Thomas Mann wiederum wird Georg Lukács ein literarisches Denkmal setzen: Als Leo Naphta kehrt er im Zauberberg wieder, eine eigene faszinierende Verwandlung, nachdem beide Herren einander in den 1920er Jahren begegnet waren und sich noch einmal an einem symbolträchtigen Ort unter historisch ganz anderen Vorzeichen wieder treffen sollten: 1955 in Weimar, wo die DDR an Schillers 150. Todestag erinnerte. Lukács reiste aus Budapest an.

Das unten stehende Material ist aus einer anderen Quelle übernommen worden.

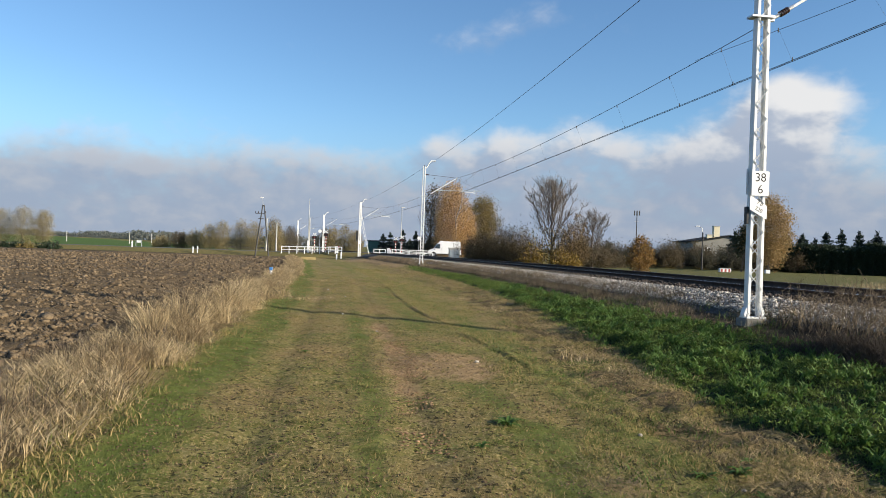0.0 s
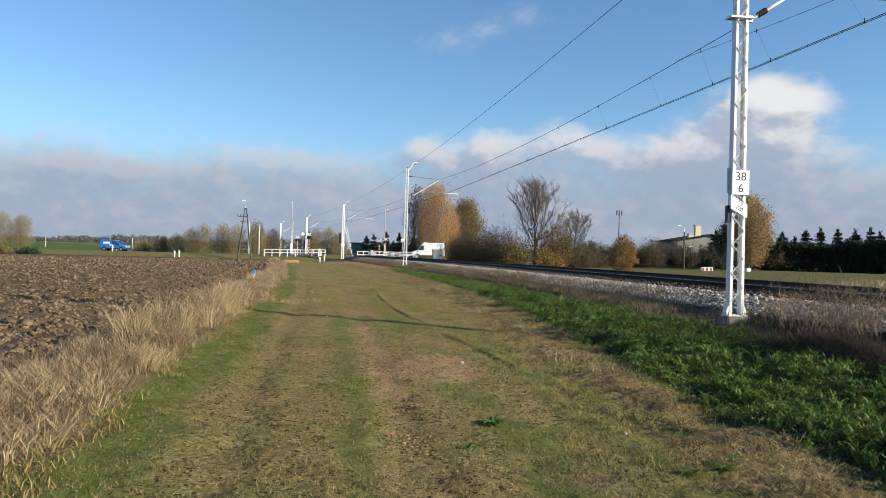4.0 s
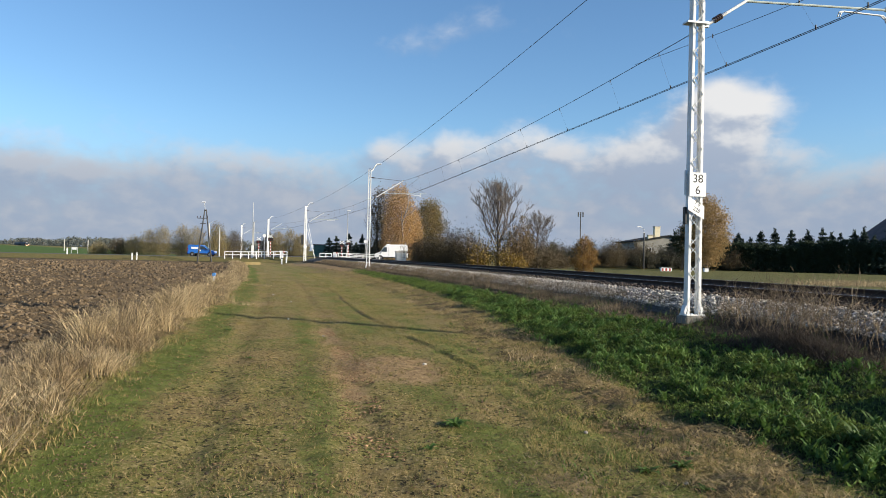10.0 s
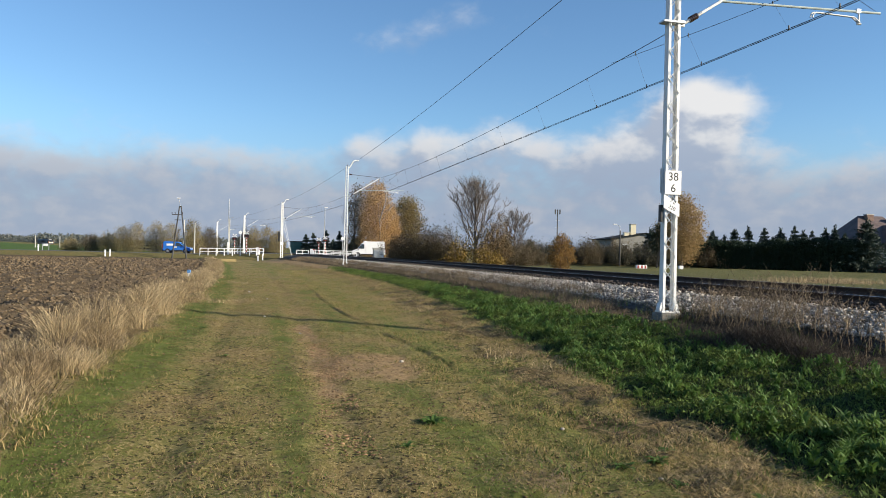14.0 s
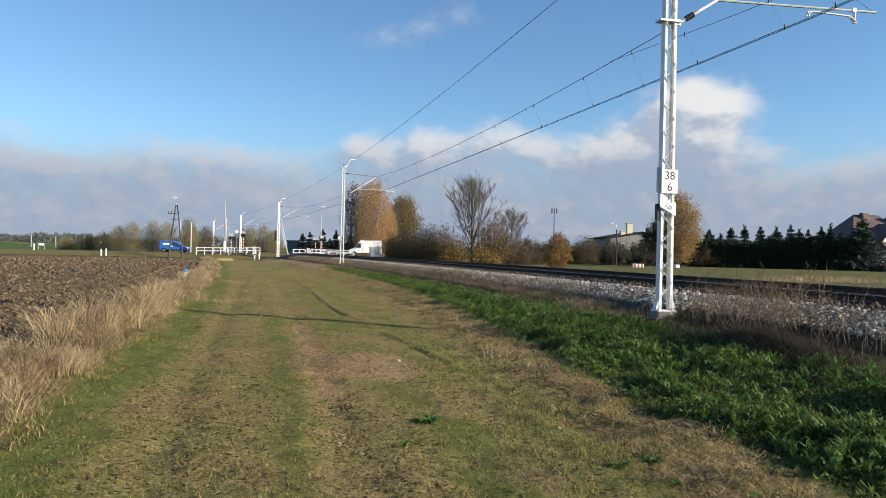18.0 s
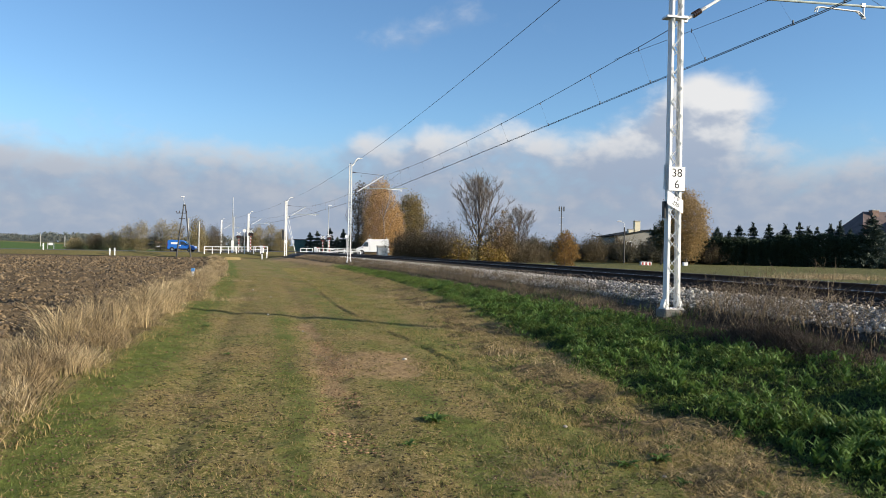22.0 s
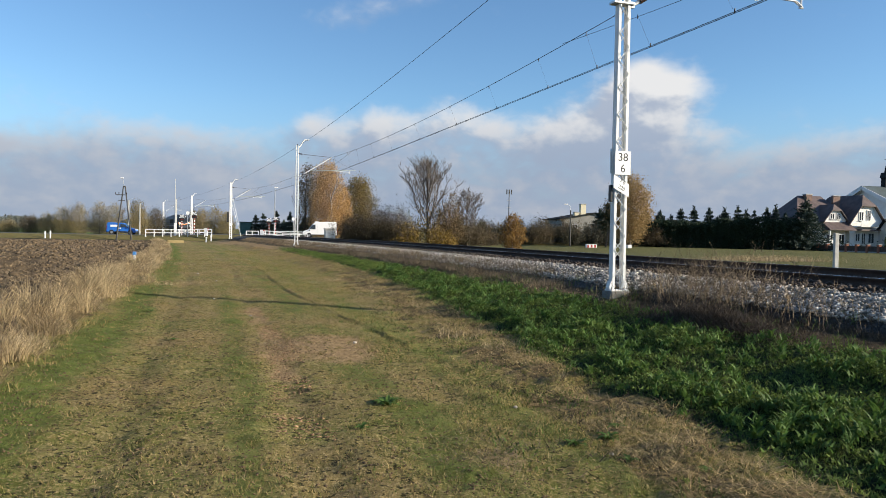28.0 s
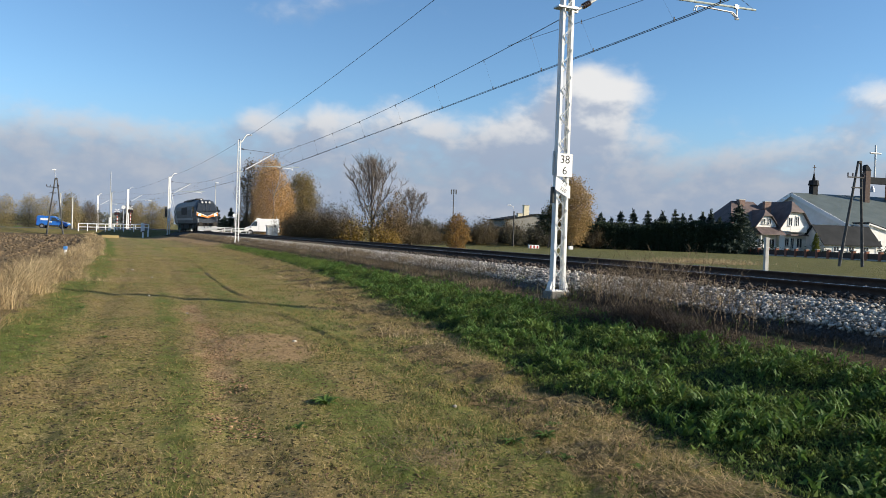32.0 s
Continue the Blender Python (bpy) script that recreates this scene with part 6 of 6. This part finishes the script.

Man hat sich über die Jahrzehnte daran gewöhnt, den frühen vom späten Lukács zu unterscheiden, oft auch beide gegeneinander auszuspielen, den Essayisten gegen den Marxisten, den Lebensphilosophen gegen den Systematiker, den freien Autor gegen den Politiker. Das Späte hat man dabei früh datiert, auf sein Buch Geschichte und Klassenbewußtsein, das 1923 erschien. In Wirklichkeit ist der frühe Lukács vom späten nicht zu trennen. Die Impulse des Revolutionären, Sprengenden sind schon in den ersten Aufsätzen und impressionistischen Skizzen angelegt, wie Lukács auch von Beginn an nach dem Sozialen in der Kunst fragt. All das führte zu gravierenden methodischen Veränderungen, zu neuen Erkenntnissen, auch zu einem ganz neuen Stil. Die Emphase, ja das Pathos der frühen Jahre wich einer grauen Sprache der späteren Arbeiten von Lukács. Das Doktrinäre hielt Einzug. Man darf darüber nicht die Bedeutung von Georg Lukács vergessen.